The West Phoenix oil platform, operated by Seadrill Norge AS, right, stands with other unused platforms in the Port of Cromarty Firth in Cromarty, U.K.
Matthew Lloyd | Bloomberg | Getty Images
The West Phoenix oil platform, operated by Seadrill Norge AS, right, stands with other unused platforms in the Port of Cromarty Firth in Cromarty, U.K.

Rig firm Seadrill warned shareholders on Tuesday that their stock will lose almost all of its value as the Norwegian company prepares for potential bankruptcy proceedings to restructure $14 billion in debt and liabilities.

Shares in what was once the crown jewel in shipping tycoon John Fredriksen's empire have already fallen 95 percent in the past three years as low oil prices prompted drastic spending cuts by energy companies, hammering rig rates.

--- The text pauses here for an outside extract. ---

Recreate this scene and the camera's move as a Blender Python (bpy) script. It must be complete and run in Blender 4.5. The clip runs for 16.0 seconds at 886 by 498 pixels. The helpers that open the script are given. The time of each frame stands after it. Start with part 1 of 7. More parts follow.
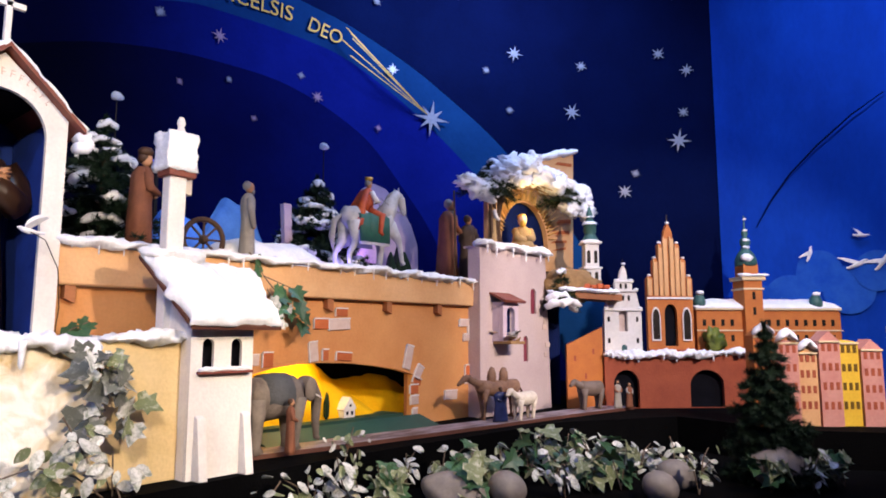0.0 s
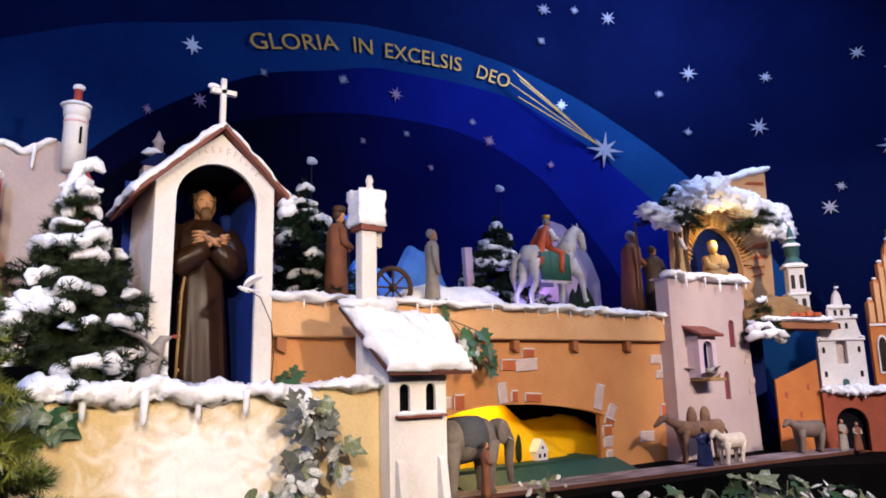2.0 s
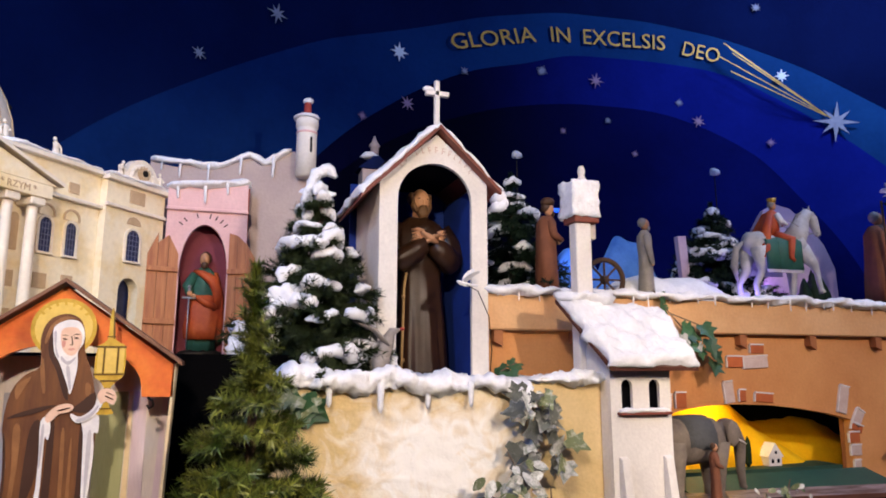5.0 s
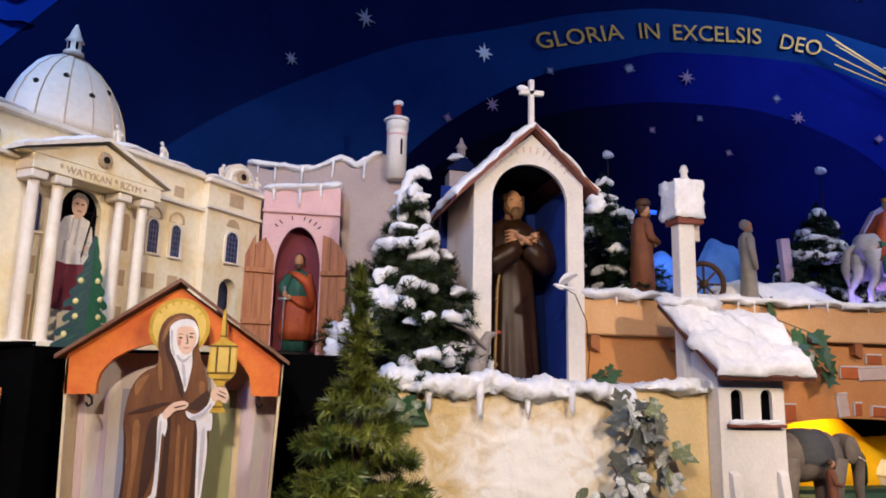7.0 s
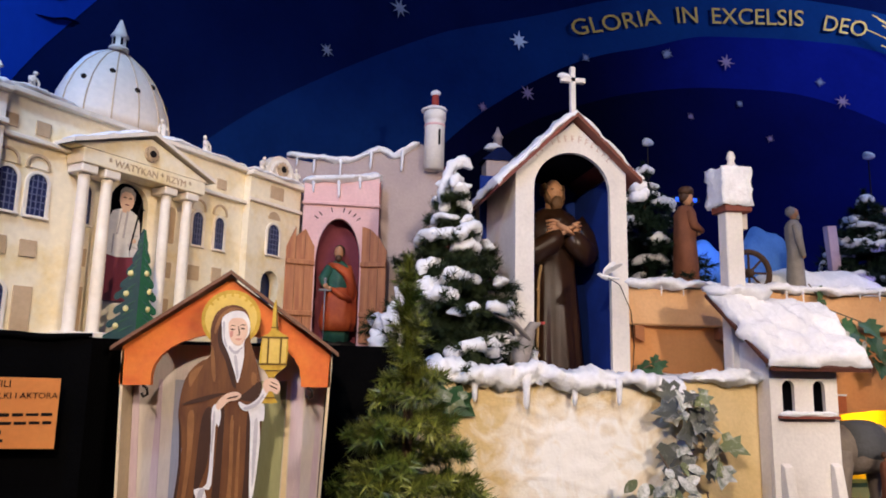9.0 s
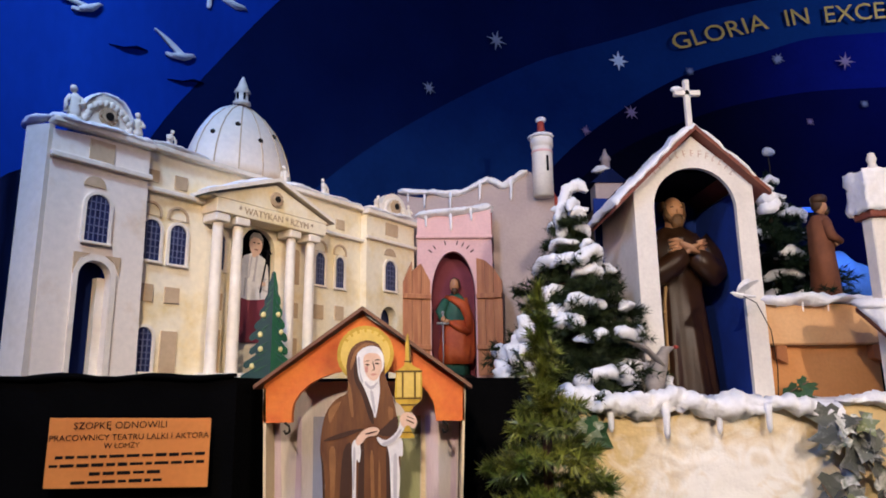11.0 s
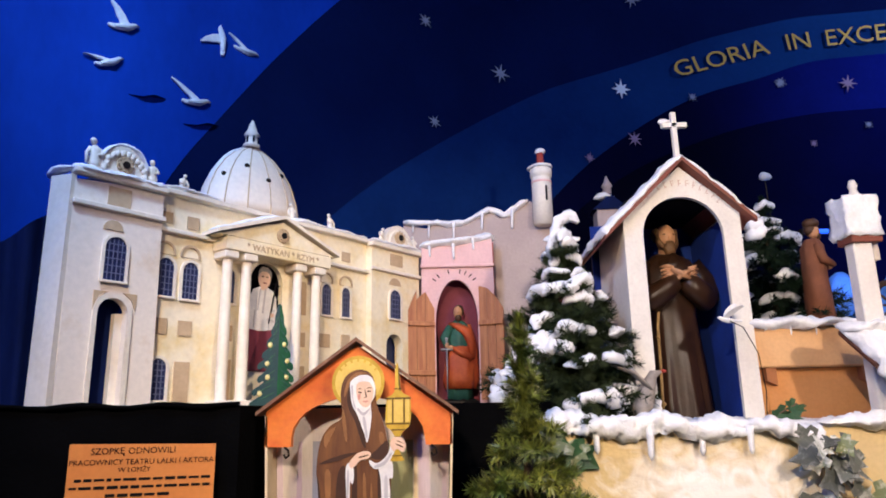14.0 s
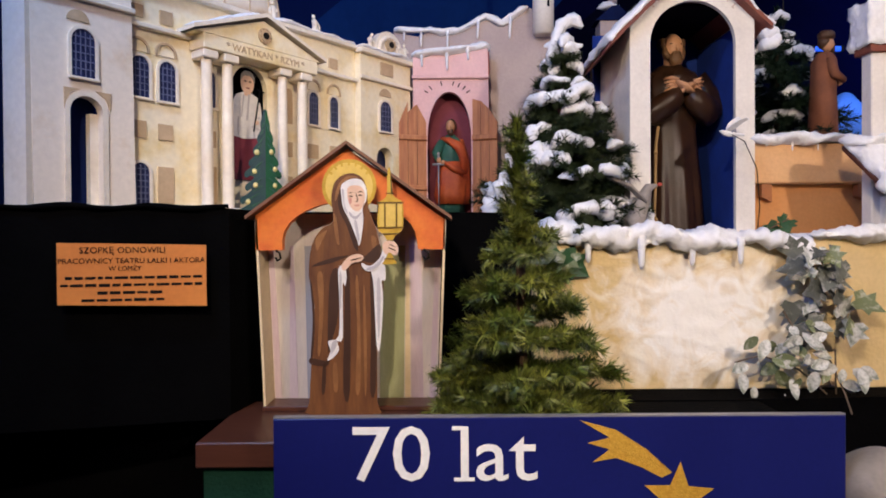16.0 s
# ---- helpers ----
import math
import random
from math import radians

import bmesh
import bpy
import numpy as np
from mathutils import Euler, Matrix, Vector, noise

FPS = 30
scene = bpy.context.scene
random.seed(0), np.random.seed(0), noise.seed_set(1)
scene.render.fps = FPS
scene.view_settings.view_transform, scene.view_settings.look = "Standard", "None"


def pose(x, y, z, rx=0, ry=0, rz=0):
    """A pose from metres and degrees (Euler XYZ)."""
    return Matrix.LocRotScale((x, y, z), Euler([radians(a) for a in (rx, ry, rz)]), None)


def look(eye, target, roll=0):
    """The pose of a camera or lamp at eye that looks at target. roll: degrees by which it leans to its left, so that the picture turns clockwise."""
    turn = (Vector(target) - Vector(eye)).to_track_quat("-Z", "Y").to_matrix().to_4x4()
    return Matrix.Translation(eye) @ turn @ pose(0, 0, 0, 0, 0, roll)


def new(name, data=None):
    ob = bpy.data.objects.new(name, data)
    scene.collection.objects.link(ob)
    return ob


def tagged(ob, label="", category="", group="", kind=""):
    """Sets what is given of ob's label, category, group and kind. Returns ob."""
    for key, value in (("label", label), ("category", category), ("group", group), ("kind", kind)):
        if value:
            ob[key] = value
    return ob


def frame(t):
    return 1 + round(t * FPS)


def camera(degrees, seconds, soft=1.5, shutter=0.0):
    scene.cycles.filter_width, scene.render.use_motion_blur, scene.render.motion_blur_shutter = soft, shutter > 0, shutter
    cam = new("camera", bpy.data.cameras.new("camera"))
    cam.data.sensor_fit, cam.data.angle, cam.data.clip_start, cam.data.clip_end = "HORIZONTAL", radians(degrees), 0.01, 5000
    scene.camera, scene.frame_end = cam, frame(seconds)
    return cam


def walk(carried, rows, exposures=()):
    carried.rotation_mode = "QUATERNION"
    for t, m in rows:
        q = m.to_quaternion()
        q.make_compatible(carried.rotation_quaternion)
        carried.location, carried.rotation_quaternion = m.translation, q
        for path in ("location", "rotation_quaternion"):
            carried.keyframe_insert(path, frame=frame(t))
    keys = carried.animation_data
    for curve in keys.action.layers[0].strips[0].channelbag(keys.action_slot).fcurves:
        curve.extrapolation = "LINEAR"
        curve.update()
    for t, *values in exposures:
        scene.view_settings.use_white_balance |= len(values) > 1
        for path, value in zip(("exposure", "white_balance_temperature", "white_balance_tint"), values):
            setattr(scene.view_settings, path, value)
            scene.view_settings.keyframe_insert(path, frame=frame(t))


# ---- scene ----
cam = camera(66.1, 16.0, soft=1.8)
ROWS = [
    (0, 0.2174, -0.1475, 1.5000, 97.20, -0.10, -49.22),
    (0.5, 0.2173, -0.1398, 1.5065, 97.95, 0.11, -45.96),
    (1, 0.2065, -0.1510, 1.5176, 98.71, 0.57, -42.17),
    (1.5, 0.2009, -0.1414, 1.5212, 99.46, 1.14, -38.23),
    (2, 0.1974, -0.1265, 1.5213, 100.37, 1.23, -34.15),
    (2.5, 0.1852, -0.1189, 1.5322, 100.80, 1.27, -29.64),
    (3, 0.1732, -0.1128, 1.5321, 101.26, 1.18, -26.85),
    (3.5, 0.1613, -0.1016, 1.5337, 101.07, 0.73, -25.13),
    (4, 0.1470, -0.0963, 1.5278, 100.84, 0.53, -22.58),
    (4.5, 0.1334, -0.0777, 1.5300, 100.19, 0.13, -20.06),
    (4.7, 0.1280, -0.0754, 1.5310, 99.87, -0.00, -19.29),
    (6.8, 0.0315, -0.0047, 1.5372, 100.13, -0.99, -12.85),
    (7, 0.0306, -0.0005, 1.5349, 99.99, -1.25, -12.42),
    (7.5, 0.0099, 0.0151, 1.5295, 99.95, -1.47, -11.42),
    (8, -0.0028, 0.0256, 1.5292, 99.87, -1.41, -10.60),
    (8.2, -0.0081, 0.0221, 1.5406, 99.37, -1.31, -10.50),
    (10.3, -0.0644, 0.0495, 1.5255, 99.06, -0.65, -6.60),
    (10.5, -0.0765, 0.0592, 1.5262, 99.81, -0.05, -5.04),
    (11, -0.1045, 0.0584, 1.5271, 101.85, 0.60, -1.47),
    (11.5, -0.1010, 0.0484, 1.5257, 103.24, 1.14, 0.78),
    (12, -0.0641, 0.0125, 1.5309, 104.06, 1.24, 2.22),
    (12.5, -0.0349, -0.0298, 1.5510, 104.46, 0.78, 2.39),
    (13, -0.0103, -0.0810, 1.5567, 106.08, 0.86, 2.06),
    (13.5, 0.0131, -0.0961, 1.5540, 106.60, 1.13, 1.76),
    (14, 0.0170, -0.0866, 1.5351, 103.64, 1.06, 1.03),
    (14.5, 0.0175, -0.0711, 1.5130, 99.71, 0.95, 0.93),
    (15, 0.0091, -0.0531, 1.4960, 96.51, 0.63, 0.75),
    (15.5, 0.0062, -0.0272, 1.4813, 92.56, 0.79, 0.42),
    (16, 0.0000, 0.0000, 1.4687, 89.44, 0.36, 0.00),
]
walk(cam, [(t, pose(x, y, z, rx, ry, rz)) for t, x, y, z, rx, ry, rz in ROWS],
     exposures=((0, -0.05), (1, -0.14), (2, -0.2), (4, -0.32), (7, -0.58), (8, -0.58), (11, -0.58), (12, -0.4), (14, -0.28), (15, -0.46), (16, -0.62)))

# ---- light: dim room, warm stage spots from the viewers' side, coloured lamps hidden behind the scenery, added blue fills ----
world = bpy.data.worlds.new("room_dark")
world.use_nodes = True
world.node_tree.nodes["Background"].inputs[0].default_value = (0.02, 0.03, 0.06, 1)
world.node_tree.nodes["Background"].inputs[1].default_value = 0.08
scene.world = world


def area(name, eye, target, power, colour, size):
    lamp = bpy.data.lights.new(name, "AREA")
    lamp.energy, lamp.color, lamp.size = power, colour, size
    ob = new(name, lamp)
    ob.matrix_world = look(eye, target)
    return ob


def point(name, place, power, colour, radius=0.04):
    lamp = bpy.data.lights.new(name, "POINT")
    lamp.energy, lamp.color, lamp.shadow_soft_size = power, colour, radius
    ob = new(name, lamp)
    ob.location = place
    return ob


def spot(name, eye, target, power, colour, degrees, radius=0.06, blend=0.5):
    lamp = bpy.data.lights.new(name, "SPOT")
    lamp.energy, lamp.color, lamp.spot_size, lamp.spot_blend, lamp.shadow_soft_size = power, colour, radians(degrees), blend, radius
    ob = new(name, lamp)
    ob.matrix_world = look(eye, target)
    return ob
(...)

News of potential further damage to the stock sent Seadrill's shares plunging early on Tuesday, trading 40 percent lower at 8.4 crowns as of 0705 GMT.

The company said its banks and other lenders had agreed to extend restructuring talks by three months to July 31. In February Seadrill had warned that Chapter 11 bankruptcy protection was a risk.

"We currently believe that a comprehensive restructuring plan will require a substantial impairment or conversion of our bonds, as well as impairment, losses or substantial dilution for other stakeholders," Seadrill said in a statement on Tuesday.

"As a result, the company currently expects that shareholders are likely to receive minimal recovery for their existing shares ... We expect the implementation of a comprehensive restructuring plan will likely involve schemes of arrangement or Chapter 11 proceedings, and we are preparing accordingly."

Extending the deadline of the talks will allow additional time to negotiate with banks as well as potential new investors, the company said.

Fredriksen, Seadrill's chairman and top owner with a 23.6 percent stake, is still involved in the restructuring talks, Chief Executive Per Wullf told Reuters.

"They are still part of it," Wullf said, referring to Fredriksen and his family holding company Hemen, which owns multi-billion dollar stakes in industries ranging from fish farming to oil tankers and real estate.

The CEO declined to say whether Hemen or Fredriksen were prepared to inject cash as part of the restructuring.

"I can't say anything more about that now. We're in the middle of negotiations," Wullf said.

Seadrill is negotiating with more than 40 banks, including Norway's DNB, Sweden's Nordea and Denmark's Danske Bank, as well as with bondholders and several rig-building yards.